Transfermarkt's Terms of Service prohibit automated scraping. The site has sent cease-and-desist letters to projects that published large-scale scraped datasets. While market value estimates are Transfermarkt's editorial product (not raw facts), transfer records are factual data that may have different legal treatment depending on your jurisdiction. EU database directive protections may apply to the compiled dataset. Keep your usage limited, don't redistribute raw data, and consult local regulations before building anything public.

Key Takeaways

Advanced Market Value Analysis

With a player database populated, you can run sophisticated analysis on the football transfer market:

def market_value_analysis(conn: sqlite3.Connection) -> None:
    """Analyze market value patterns across collected players."""
    print("=== Transfermarkt Market Value Analysis ===\n")

    # Distribution of current values
    print("Player value tiers:")
    for row in conn.execute("""
        SELECT
            CASE
                WHEN market_value LIKE '%€50m%'
                    OR market_value LIKE '%€100m%'
                    OR market_value LIKE '%€200m%' THEN 'Elite (€50m+)'
                WHEN market_value LIKE '%€20m%'
                    OR market_value LIKE '%€30m%'
                    OR market_value LIKE '%€40m%' THEN 'High (€20-50m)'
                WHEN market_value LIKE '%€10m%'
                    OR market_value LIKE '%€15m%' THEN 'Mid (€10-20m)'
                WHEN market_value LIKE '%€%m%' THEN 'Low (< €10m)'
                ELSE 'Unknown'
            END as tier,
            COUNT(*) as count
        FROM players
        GROUP BY tier
        ORDER BY count DESC
    """):
        print(f"  {row[0]:20}: {row[1]} players")

    # Most expensive positions
    print("\nMost transferred positions:")
    for row in conn.execute("""
        SELECT position, COUNT(*) as transfer_count,
               COUNT(DISTINCT player_id) as players
        FROM transfers t
        JOIN players p ON t.player_id = p.id
        WHERE t.type = 'paid'
          AND p.position IS NOT NULL
        GROUP BY position
        ORDER BY transfer_count DESC LIMIT 10
    """):
        print(f"  {row[0]:20}: {row[1]:4} paid transfers "
              f"({row[2]} players)")

    # Transfer fee escalation over seasons
    print("\nAverage transfer activity by season:")
    for row in conn.execute("""
        SELECT season, COUNT(*) as transfers,
               COUNT(CASE WHEN type = 'paid' THEN 1 END) as paid
        FROM transfers
        WHERE season IS NOT NULL AND season != ''
        GROUP BY season
        ORDER BY season DESC LIMIT 8
    """):
        print(f"  {row[0]}: {row[1]:4} total transfers, "
              f"{row[2]:3} paid")

    # Players with most clubs
    print("\nMost-traveled players (most clubs):")
    for row in conn.execute("""
        SELECT p.name, p.nationality, p.position,
               COUNT(DISTINCT t.to_club) as clubs
        FROM players p
        JOIN transfers t ON p.id = t.player_id
        WHERE t.to_club != '' AND t.to_club IS NOT NULL
        GROUP BY p.id
        ORDER BY clubs DESC LIMIT 10
    """):
        print(f"  {row[0]:25} ({row[1]}, {row[2]}): {row[3]} clubs")
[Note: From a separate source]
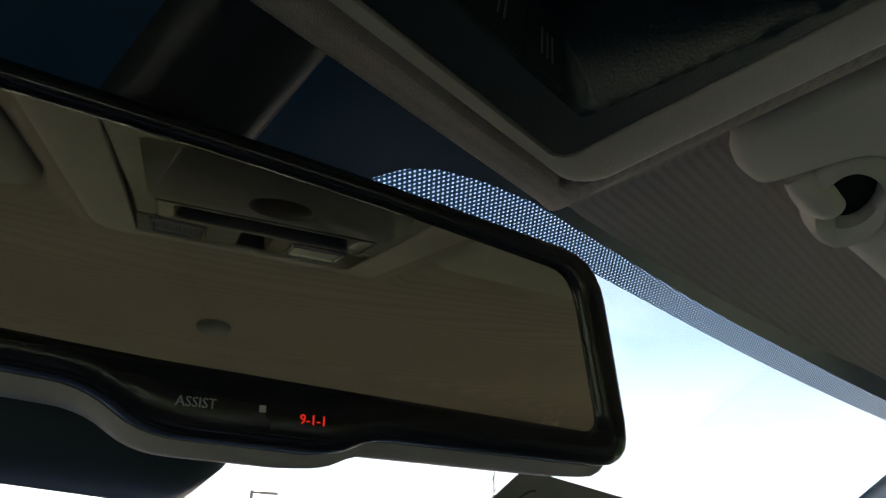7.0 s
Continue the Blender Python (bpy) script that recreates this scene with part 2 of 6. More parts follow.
def frit_material():
    """Black ceramic print on the glass: solid, then a lattice of dots, then clear (Fade x and y: beyond the solid and the dotted edge where positive)."""
    m = bpy.data.materials.new("frit_print")
    m.use_nodes = True
    nt = m.node_tree
    N, L = nt.nodes.new, nt.links.new
    b = nt.nodes["Principled BSDF"]
    b.inputs["Base Color"].default_value, b.inputs["Roughness"].default_value = (0.010, 0.016, 0.023, 1), 0.35
    out = nt.nodes["Material Output"]
    uv = N("ShaderNodeUVMap"); uv.uv_map = "UVMap"
    uv2 = N("ShaderNodeUVMap"); uv2.uv_map = "Fade"
    mp = N("ShaderNodeMapping"); mp.inputs["Rotation"].default_value = (0, 0, 0.785); mp.inputs["Scale"].default_value = (1 / 0.0022, 1 / 0.0022, 1)
    L(uv.outputs[0], mp.inputs[0])
    fr = N("ShaderNodeVectorMath"); fr.operation = "FRACTION"
    L(mp.outputs[0], fr.inputs[0])
    sb = N("ShaderNodeVectorMath"); sb.operation = "SUBTRACT"; sb.inputs[1].default_value = (0.5, 0.5, 0)
    L(fr.outputs[0], sb.inputs[0])
    sp = N("ShaderNodeSeparateXYZ"); L(sb.outputs[0], sp.inputs[0])
    cb = N("ShaderNodeCombineXYZ"); L(sp.outputs[0], cb.inputs[0]); L(sp.outputs[1], cb.inputs[1])
    ln = N("ShaderNodeVectorMath"); ln.operation = "LENGTH"; L(cb.outputs[0], ln.inputs[0])
    s2 = N("ShaderNodeSeparateXYZ"); L(uv2.outputs[0], s2.inputs[0])
    lt = N("ShaderNodeMath"); lt.operation = "LESS_THAN"; lt.inputs[1].default_value = 0.26; L(ln.outputs[1], lt.inputs[0])
    on = N("ShaderNodeMath"); on.operation = "GREATER_THAN"; on.inputs[1].default_value = 0.0; L(s2.outputs[0], on.inputs[0])
    clear = N("ShaderNodeMath"); clear.operation = "GREATER_THAN"; clear.inputs[1].default_value = 0.0; L(s2.outputs[1], clear.inputs[0])
    either = N("ShaderNodeMath"); either.operation = "MAXIMUM"; L(lt.outputs[0], either.inputs[0]); L(clear.outputs[0], either.inputs[1])
    hole = N("ShaderNodeMath"); hole.operation = "MULTIPLY"; L(either.outputs[0], hole.inputs[0]); L(on.outputs[0], hole.inputs[1])
    # teal translucency put in for daylight glare over the print, stronger among the dots
    tl, plus, tint = N("ShaderNodeBsdfTranslucent"), N("ShaderNodeAddShader"), N("ShaderNodeMixRGB")
    tint.inputs[1].default_value, tint.inputs[2].default_value = (0.0010, 0.0042, 0.0060, 1), (0.010, 0.040, 0.056, 1)
    L(on.outputs[0], tint.inputs[0]); L(tint.outputs[0], tl.inputs[0])
    L(b.outputs[0], plus.inputs[0]); L(tl.outputs[0], plus.inputs[1])
    mix, tr = N("ShaderNodeMixShader"), N("ShaderNodeBsdfTransparent")
    L(hole.outputs[0], mix.inputs[0]); L(plus.outputs[0], mix.inputs[1]); L(tr.outputs[0], mix.inputs[2]); L(mix.outputs[0], out.inputs[0])
    return m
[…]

def find_value_trajectory(conn: sqlite3.Connection,
                            player_id: str) -> None:
    """Analyze how a player's value changed over their career."""
    player = conn.execute(
        "SELECT name, position, current_club FROM players WHERE id = ?",
        (player_id,)
    ).fetchone()

    if not player:
        print(f"Player {player_id} not found")
        return

    print(f"\n=== Value History: {player[0]} ({player[1]}) ===\n")

    history = conn.execute("""
        SELECT date, value, club
        FROM valuations
        WHERE player_id = ?
        ORDER BY date
    """, (player_id,)).fetchall()

    if not history:
        print("No valuation history available")
        return

    for entry in history:
        print(f"  {entry[0]:12}: {entry[1]:12} — {entry[2]}")

    # Find peak
    print(f"\nCurrent club: {player[2]}")
    print(f"Career entries: {len(history)}")


def transfer_network_analysis(conn: sqlite3.Connection,
                                top_n_clubs: int = 15) -> dict:
    """Analyze transfer flows between clubs."""
    print(f"\n=== Transfer Flow Analysis (Top {top_n_clubs} Clubs) ===\n")

    # Most active clubs as buyers
    print("Top buying clubs (by paid transfer count):")
    for row in conn.execute("""
        SELECT to_club, COUNT(*) as purchases
        FROM transfers
        WHERE type = 'paid' AND to_club IS NOT NULL AND to_club != ''
        GROUP BY to_club
        ORDER BY purchases DESC LIMIT 10
    """):
        print(f"  {row[0]:30}: {row[1]:3} purchases")

    # Most active clubs as sellers
    print("\nTop selling clubs:")
    for row in conn.execute("""
        SELECT from_club, COUNT(*) as sales
        FROM transfers
        WHERE type = 'paid'
          AND from_club IS NOT NULL AND from_club != ''
        GROUP BY from_club
        ORDER BY sales DESC LIMIT 10
    """):
        print(f"  {row[0]:30}: {row[1]:3} sales")

    # Most common transfer corridors
    print("\nMost common transfer routes:")
    for row in conn.execute("""
        SELECT from_club, to_club, COUNT(*) as moves
        FROM transfers
        WHERE type IN ('paid', 'free_transfer')
          AND from_club != '' AND to_club != ''
          AND from_club IS NOT NULL AND to_club IS NOT NULL
        GROUP BY from_club, to_club
        ORDER BY moves DESC LIMIT 10
    """):
        print(f"  {row[0]:25} -> {row[1]:25}: {row[2]} players")

    return {}

These analytical capabilities — combined with the injury and rumor data — give you the building blocks for a proper football analytics product. The transfer market data is particularly valuable for betting models, where historical transfer activity between clubs and player career trajectory analysis can inform match outcome predictions.